- Born: December 1, 1927 Singapore
- Died: September 12, 2012 (aged 84) Hong Kong
- Occupation: Photographer

= Lee Fook Chee =

Lee Fook Chee was a Singaporean photographer based in Hong Kong from 1947.

== Career ==
Lee worked intermittently as a journeyman photographer at The Peak from the summer of 1948 until sometime in 1955, when he instead started selling pictures of famous landscapes and the streets of Hong Kong to tourists. With the popularization of colour photography, Lee's black and white pictures started to look outdated and revenue from sales reduced. After trying to sell his pictures in other locations, eventually he gave up the business of photography and ran a grocery shop in Wan Chai with his wife from 1961 onward.

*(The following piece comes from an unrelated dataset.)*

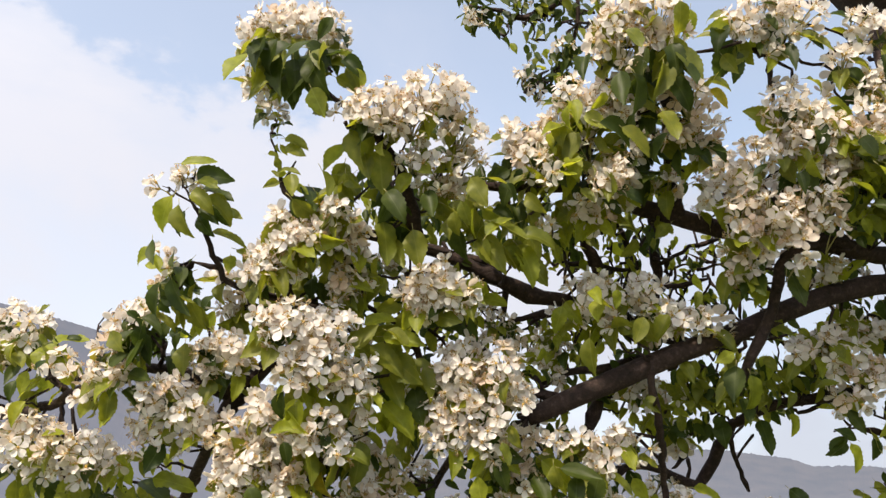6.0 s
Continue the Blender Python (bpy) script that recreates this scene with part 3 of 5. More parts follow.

Around 2003, Lee returned to The Peak for financial reasons to sell new prints of his old 1950's pictures. Following the suggestion of Laurence Lai, a Hong Kong photographer and gallery owner, he also started to sell contemporary colour prints of the same landscapes he had photographed before, in order to highlight the changes the city had experienced.

A chance encounter in 2010 with author Edward Stokes eventually led in 2015 to the publication by The Photographic Heritage Foundation of a book of Lee's pictures. Lee died in 2012 before seeing the book published.